RIM 環太平洋ビジネス情報 2000年4月No.49
ASEAN3カ国(タイ、マレーシア、シンガポール)における政策金融
中小企業金融強化への取り組みと課題
2000年04月01日 さくら総合研究所 上席主任研究員 高安健一、さくら総合研究所 副主任研究員 横江芳恵
要約
ASEAN諸国が、通貨危機の一因となった貿易赤字の拡大を回避しつつ持続的な成長を遂げるためには、裾野産業を整備・育成していかねばならない。通貨危機は企業の資金繰りに大きな打撃を与えたが、特に、裾野産業の担い手である中小企業への影響は深刻であった。信用力において大企業に劣り、十分な担保を持たないことの多い中小企業への信用供与を促進するためには、何らかの政策的支援が必要である。

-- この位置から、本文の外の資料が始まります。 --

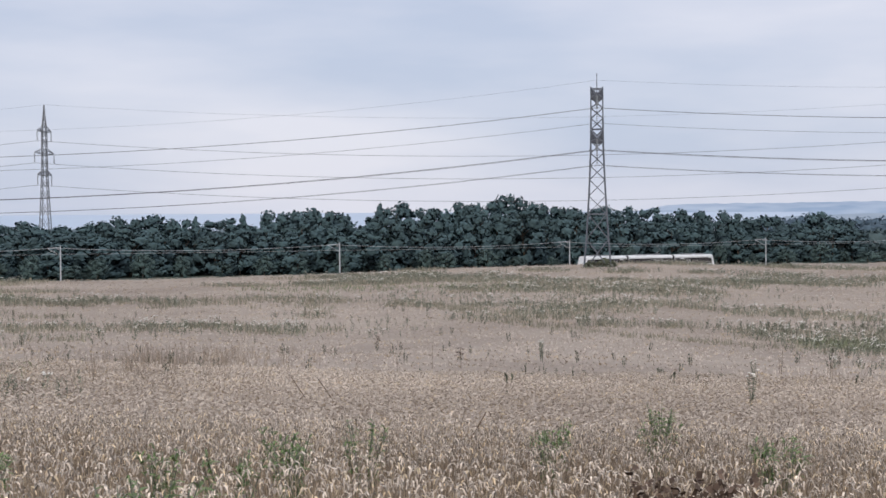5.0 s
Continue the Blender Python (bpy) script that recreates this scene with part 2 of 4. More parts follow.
def big_pylon(base, az, lean):
    """Two-tier lattice pylon; arms along its local x."""
    root = tagged(new("pylon"), "tall grey lattice steel pylon with two tiers of crossarms", "pylon", "large pylons")
    bm = bmesh.new()
    lv = [(-1.0, 2.7), (5.2, 2.2), (10.2, 1.86), (13.8, 1.66), (17.0, 1.5), (19.8, 1.38), (22.3, 1.28), (24.6, 1.22), (27.0, 1.2), (29.2, 1.18), (31.2, 1.18), (33.2, 1.18), (35.0, 1.18)]
    lattice(bm, lv, 0.24)
    for z, h in ((24.6, 1.22), (27.0, 1.2), (33.2, 1.18), (35.0, 1.18), (10.2, 1.86)):
        c = [(sx * h, sy * h, z) for sx, sy in ((-1, -1), (1, -1), (1, 1), (-1, 1))]
        for i in range(4):
            beam(bm, c[i], c[(i + 1) % 4], 0.22)
    part("tower", bm, M_STEEL, root)
    for z, top, reach in ((24.6, 27.0, 13.4), (33.2, 35.3, 10.8)):
        for side in (-1, 1):
            bm = bmesh.new()
            n = 6
            for sy in (-1, 1):
                beam(bm, (side * 1.2, sy * 1.2, z), (side * reach, sy * 0.12, z), 0.2)
                beam(bm, (side * 1.2, sy * 1.2, top), (side * reach, sy * 0.12, z + 0.15), 0.18)
                for k in range(n):
                    u, v = k / n, (k + 1) / n
                    x0, x1 = side * (1.4 + (reach - 1.4) * u), side * (1.4 + (reach - 1.4) * v)
                    y0, y1 = sy * (1.2 - 1.08 * u), sy * (1.2 - 1.08 * v)
                    t0, t1 = top + (z + 0.15 - top) * u, top + (z + 0.15 - top) * v
                    beam(bm, (x0, y0, z), (x1, y1, t1), 0.1)
                    beam(bm, (x1, y1, z), (x1, y1, t1), 0.09)
            for k in range(1, n):
                u = k / n
                x, y = side * (1.4 + (reach - 1.4) * u), 1.2 - 1.08 * u
                beam(bm, (x, -y, z), (x, y, z), 0.1)
            part("crossarm", bm, M_STEEL, root)
    for side in (-1, 1):
        bm = bmesh.new()
        x = side * 8.2
        beam(bm, (x, 0, 33.4), (x, 0, 37.4), 0.16)
        beam(bm, (x - side * 1.4, 0, 33.9), (x, 0, 36.0), 0.09)
        part("earth_wire_peak", bm, M_STEEL, root)
    for x, z in ((-10.6, 33.2), (-8.2, 33.2), (-5.8, 33.2), (10.6, 33.2), (-13.2, 24.6), (-10.9, 24.6), (-8.6, 24.6), (13.2, 24.6), (8.6, 24.6)):
        bm = bmesh.new()
        insulator(bm, (x, 0, z), 4.4 if x > 0 else (2.6 if z > 30 else 2.1), lean)
        part("insulator", bm, M_GLASSY, root)
    root.matrix_basis = Matrix.Translation(base) @ pose(0, 0, 0, 0, 0, 90 - az)
    return root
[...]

タイでは、通貨・経済危機の克服に取り組む過程で、中小企業金融の枠組みを整えてきた。しかしながら、政府系金融機関が本格的に機能するまでには時間を要する情勢にあり、また、資金供給力にも限界がある。民間商業銀行による中小企業向け融資を拡大させるための方策を併せて実施する必要がある。
マレーシアでは、従来から開発金融機関や信用保証機関の整備、政府による低利融資制度など、政策金融に必要な制度整備が進められてきた。しかしながら、いまだ十分な効果が上がっているとはいえない。今後は、政府は資金を供与するだけでなく、信用リスク分析に必要な基盤整備などを進め、民間金融機関による中小企業向け融資の増加を促していくことが必要であろう。
シンガポールでは、インセンティブの付与によって有望企業への資金配分を促し、中小企業の育成を進めてきた。政府による金融支援制度に加えて、成長企業向けの株式市場やベンチャー・キャピタル・ファンドの整備も進んでいる。弱者救済ではなく競争原理を前提としたこのような政策方針は、今後とも維持されよう。
今後期待される政府(政策金融)の役割として、(1)成長企業を対象とした資本市場の整備、(2)通貨・経済危機のような非常事態に、短期の流動性を供給するメカニズムの拡充、(3)民間金融機関の活用が指摘できる。